Data entries =>
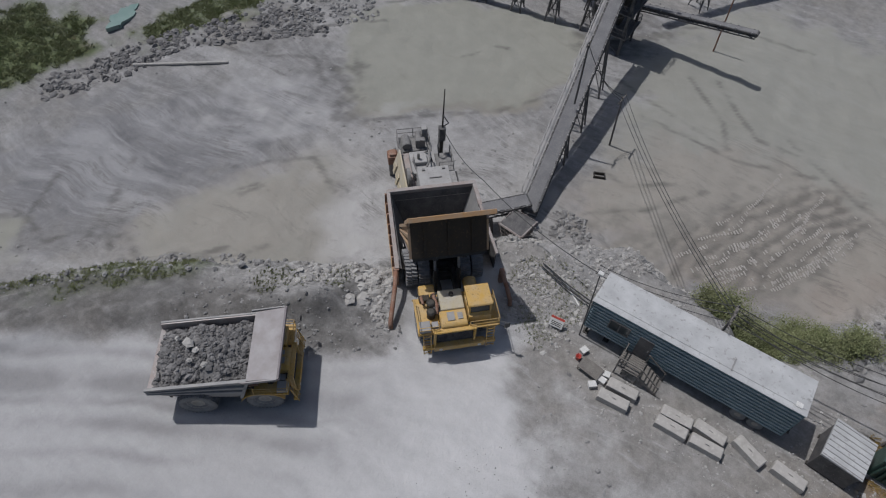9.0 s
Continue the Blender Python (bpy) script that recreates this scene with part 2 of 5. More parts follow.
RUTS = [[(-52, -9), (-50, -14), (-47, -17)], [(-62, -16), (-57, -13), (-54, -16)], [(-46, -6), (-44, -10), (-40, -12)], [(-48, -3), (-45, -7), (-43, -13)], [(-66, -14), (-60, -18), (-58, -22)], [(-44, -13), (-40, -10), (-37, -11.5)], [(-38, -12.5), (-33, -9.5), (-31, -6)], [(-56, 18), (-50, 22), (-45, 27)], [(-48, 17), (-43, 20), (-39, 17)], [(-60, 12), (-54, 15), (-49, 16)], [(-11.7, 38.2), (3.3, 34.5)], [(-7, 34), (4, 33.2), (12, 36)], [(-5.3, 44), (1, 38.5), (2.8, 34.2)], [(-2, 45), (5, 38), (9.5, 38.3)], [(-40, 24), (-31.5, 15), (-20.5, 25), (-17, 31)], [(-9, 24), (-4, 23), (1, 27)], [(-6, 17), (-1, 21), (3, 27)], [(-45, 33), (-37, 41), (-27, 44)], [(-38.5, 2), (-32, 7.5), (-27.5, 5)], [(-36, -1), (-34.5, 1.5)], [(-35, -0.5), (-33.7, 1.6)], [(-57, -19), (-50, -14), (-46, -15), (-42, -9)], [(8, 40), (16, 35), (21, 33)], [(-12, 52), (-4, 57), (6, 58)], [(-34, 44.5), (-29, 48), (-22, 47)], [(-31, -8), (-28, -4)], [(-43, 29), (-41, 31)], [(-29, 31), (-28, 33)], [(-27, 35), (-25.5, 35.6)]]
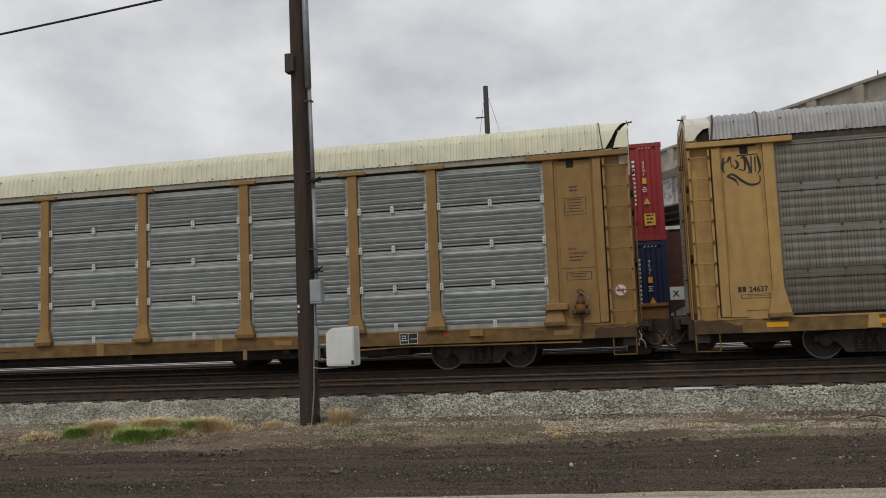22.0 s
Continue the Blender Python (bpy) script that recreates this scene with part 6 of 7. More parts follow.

Problem =>
Skip every picture and transcribe the data above exactly.

Completed exercise =>
9.0 s
Continue the Blender Python (bpy) script that recreates this scene with part 2 of 5. More parts follow.
RUTS = [[(-52, -9), (-50, -14), (-47, -17)], [(-62, -16), (-57, -13), (-54, -16)], [(-46, -6), (-44, -10), (-40, -12)], [(-48, -3), (-45, -7), (-43, -13)], [(-66, -14), (-60, -18), (-58, -22)], [(-44, -13), (-40, -10), (-37, -11.5)], [(-38, -12.5), (-33, -9.5), (-31, -6)], [(-56, 18), (-50, 22), (-45, 27)], [(-48, 17), (-43, 20), (-39, 17)], [(-60, 12), (-54, 15), (-49, 16)], [(-11.7, 38.2), (3.3, 34.5)], [(-7, 34), (4, 33.2), (12, 36)], [(-5.3, 44), (1, 38.5), (2.8, 34.2)], [(-2, 45), (5, 38), (9.5, 38.3)], [(-40, 24), (-31.5, 15), (-20.5, 25), (-17, 31)], [(-9, 24), (-4, 23), (1, 27)], [(-6, 17), (-1, 21), (3, 27)], [(-45, 33), (-37, 41), (-27, 44)], [(-38.5, 2), (-32, 7.5), (-27.5, 5)], [(-36, -1), (-34.5, 1.5)], [(-35, -0.5), (-33.7, 1.6)], [(-57, -19), (-50, -14), (-46, -15), (-42, -9)], [(8, 40), (16, 35), (21, 33)], [(-12, 52), (-4, 57), (6, 58)], [(-34, 44.5), (-29, 48), (-22, 47)], [(-31, -8), (-28, -4)], [(-43, 29), (-41, 31)], [(-29, 31), (-28, 33)], [(-27, 35), (-25.5, 35.6)]]
22.0 s
Continue the Blender Python (bpy) script that recreates this scene with part 6 of 7. More parts follow.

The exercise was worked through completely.